Read the listing below and copy out every line that holds "recreates".
━━━━
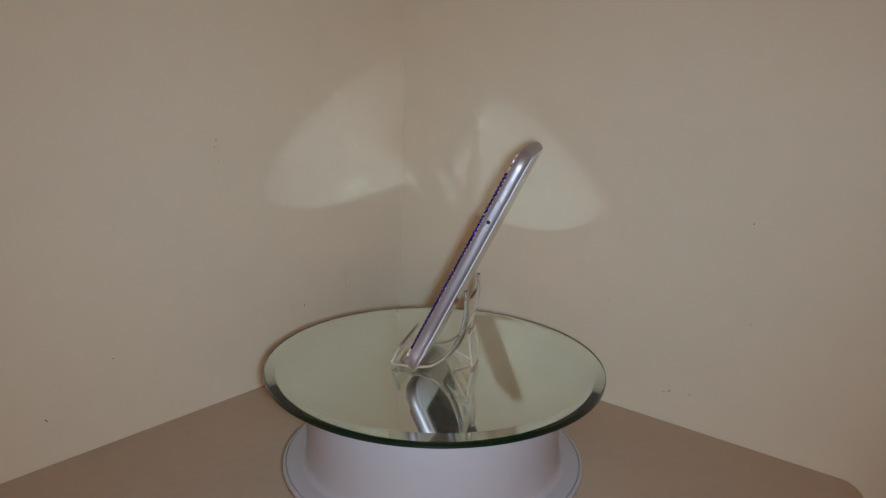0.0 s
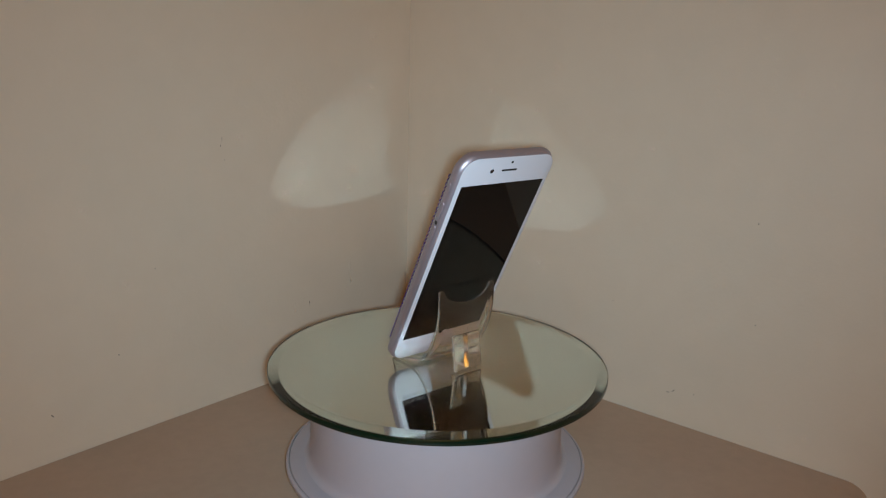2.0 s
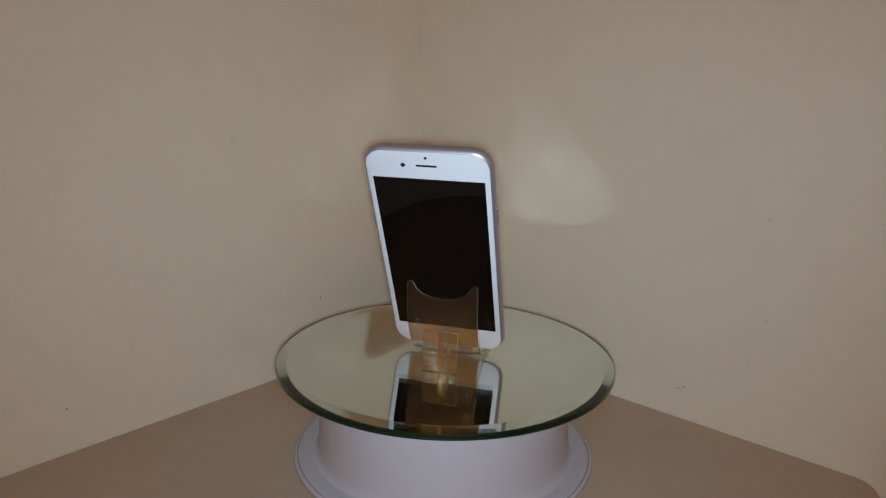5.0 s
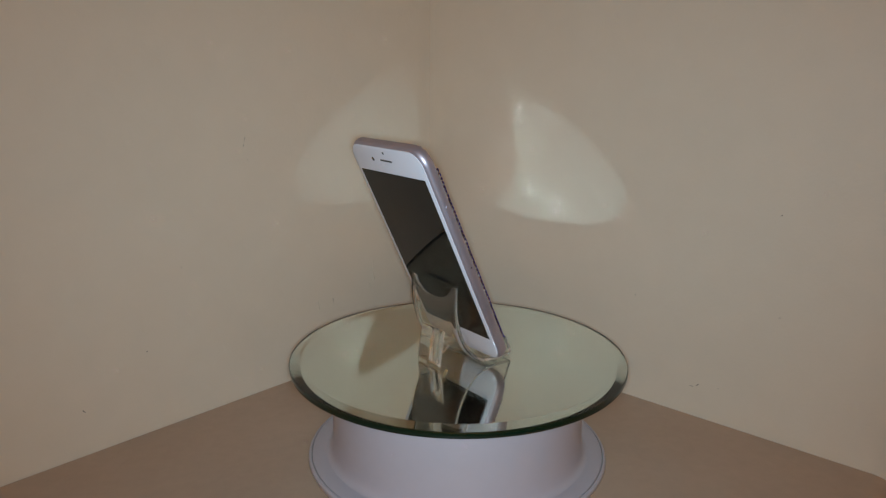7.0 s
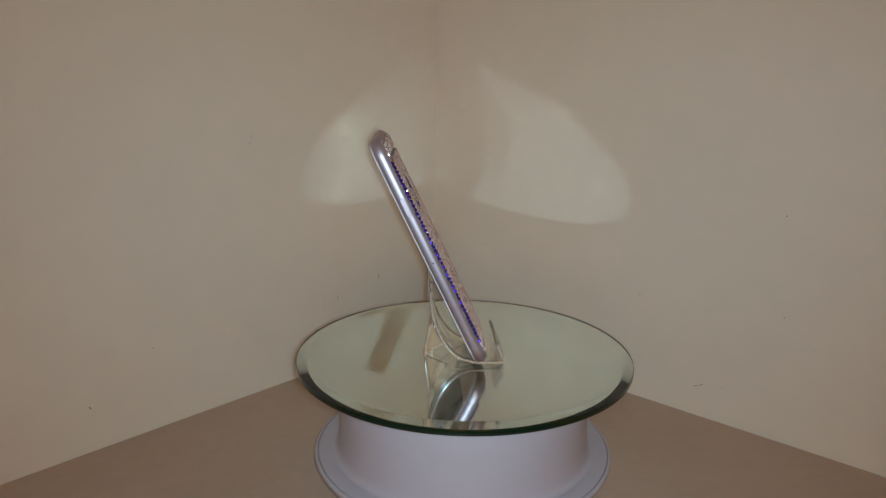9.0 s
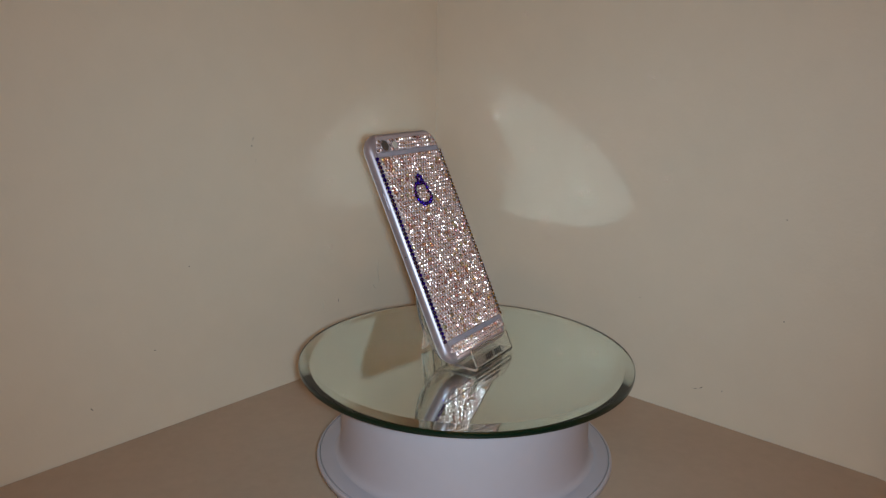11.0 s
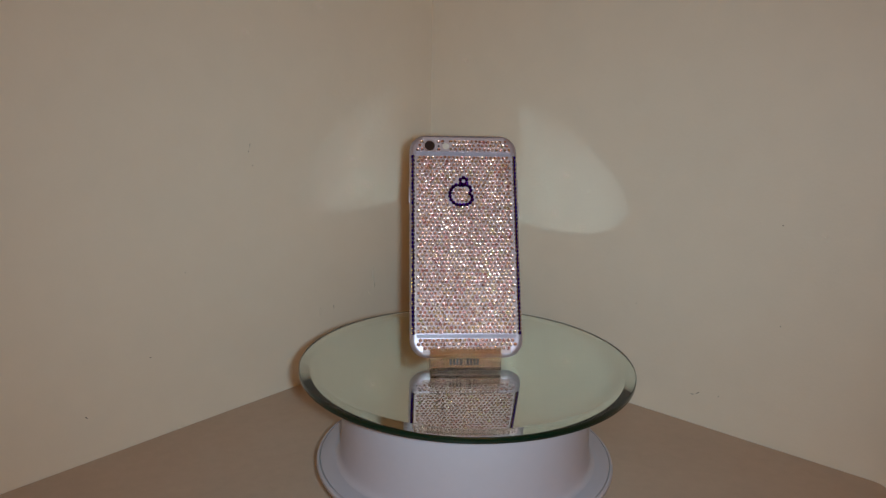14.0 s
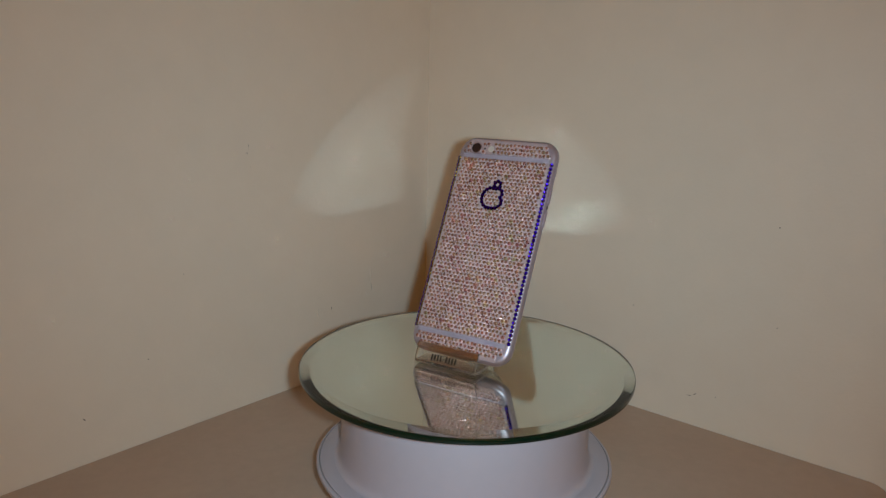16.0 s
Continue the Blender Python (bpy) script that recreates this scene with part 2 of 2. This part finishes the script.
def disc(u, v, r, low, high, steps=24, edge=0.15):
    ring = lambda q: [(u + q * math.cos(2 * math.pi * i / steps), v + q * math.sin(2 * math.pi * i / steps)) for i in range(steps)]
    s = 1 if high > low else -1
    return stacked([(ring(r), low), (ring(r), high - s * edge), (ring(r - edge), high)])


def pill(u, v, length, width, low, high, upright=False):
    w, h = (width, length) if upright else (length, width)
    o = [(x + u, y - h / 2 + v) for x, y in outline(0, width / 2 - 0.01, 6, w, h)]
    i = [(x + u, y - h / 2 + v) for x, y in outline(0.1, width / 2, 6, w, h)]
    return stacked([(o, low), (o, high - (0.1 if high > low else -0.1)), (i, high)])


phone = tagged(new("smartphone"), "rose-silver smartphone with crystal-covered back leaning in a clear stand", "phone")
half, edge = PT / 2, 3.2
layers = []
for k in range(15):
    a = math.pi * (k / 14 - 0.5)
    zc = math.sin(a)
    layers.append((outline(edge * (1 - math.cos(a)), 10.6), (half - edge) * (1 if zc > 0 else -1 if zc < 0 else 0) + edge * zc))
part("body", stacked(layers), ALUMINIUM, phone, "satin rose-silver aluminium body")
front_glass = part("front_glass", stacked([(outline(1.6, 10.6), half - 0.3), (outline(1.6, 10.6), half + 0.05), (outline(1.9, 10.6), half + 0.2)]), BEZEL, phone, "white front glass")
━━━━
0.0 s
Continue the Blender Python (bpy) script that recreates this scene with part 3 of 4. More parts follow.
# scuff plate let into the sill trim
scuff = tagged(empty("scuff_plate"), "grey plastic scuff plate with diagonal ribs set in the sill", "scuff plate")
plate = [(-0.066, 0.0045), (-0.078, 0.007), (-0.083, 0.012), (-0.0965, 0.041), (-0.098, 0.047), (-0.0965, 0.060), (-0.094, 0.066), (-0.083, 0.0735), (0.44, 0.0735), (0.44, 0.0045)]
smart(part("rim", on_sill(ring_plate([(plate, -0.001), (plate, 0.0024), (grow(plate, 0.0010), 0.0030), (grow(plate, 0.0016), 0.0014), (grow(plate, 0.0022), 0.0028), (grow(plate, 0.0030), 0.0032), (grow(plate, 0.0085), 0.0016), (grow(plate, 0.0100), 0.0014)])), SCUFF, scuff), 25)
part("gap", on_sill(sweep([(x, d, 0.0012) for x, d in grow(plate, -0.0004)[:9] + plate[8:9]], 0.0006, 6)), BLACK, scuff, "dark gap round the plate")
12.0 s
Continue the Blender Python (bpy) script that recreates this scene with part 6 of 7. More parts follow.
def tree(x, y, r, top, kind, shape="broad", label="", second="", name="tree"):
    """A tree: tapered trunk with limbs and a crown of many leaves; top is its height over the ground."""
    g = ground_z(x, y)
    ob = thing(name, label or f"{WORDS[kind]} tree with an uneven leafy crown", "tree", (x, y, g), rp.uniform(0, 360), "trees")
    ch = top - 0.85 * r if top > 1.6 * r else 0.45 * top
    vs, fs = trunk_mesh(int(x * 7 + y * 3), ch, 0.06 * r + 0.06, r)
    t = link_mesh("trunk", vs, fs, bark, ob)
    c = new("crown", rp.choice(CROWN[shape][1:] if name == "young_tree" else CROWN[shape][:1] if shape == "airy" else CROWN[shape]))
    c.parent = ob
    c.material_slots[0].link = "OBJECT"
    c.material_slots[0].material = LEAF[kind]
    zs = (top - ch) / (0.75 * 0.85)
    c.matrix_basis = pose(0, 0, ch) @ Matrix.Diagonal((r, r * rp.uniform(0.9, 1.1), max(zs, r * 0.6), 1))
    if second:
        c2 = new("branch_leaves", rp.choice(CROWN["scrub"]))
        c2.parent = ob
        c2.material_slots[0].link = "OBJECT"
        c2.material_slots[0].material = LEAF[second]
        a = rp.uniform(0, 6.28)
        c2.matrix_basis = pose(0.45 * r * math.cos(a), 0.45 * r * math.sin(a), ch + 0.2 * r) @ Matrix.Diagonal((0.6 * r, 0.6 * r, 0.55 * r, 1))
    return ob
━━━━
SOLUTION »
Continue the Blender Python (bpy) script that recreates this scene with part 2 of 2. This part finishes the script.
Continue the Blender Python (bpy) script that recreates this scene with part 3 of 4. More parts follow.
Continue the Blender Python (bpy) script that recreates this scene with part 6 of 7. More parts follow.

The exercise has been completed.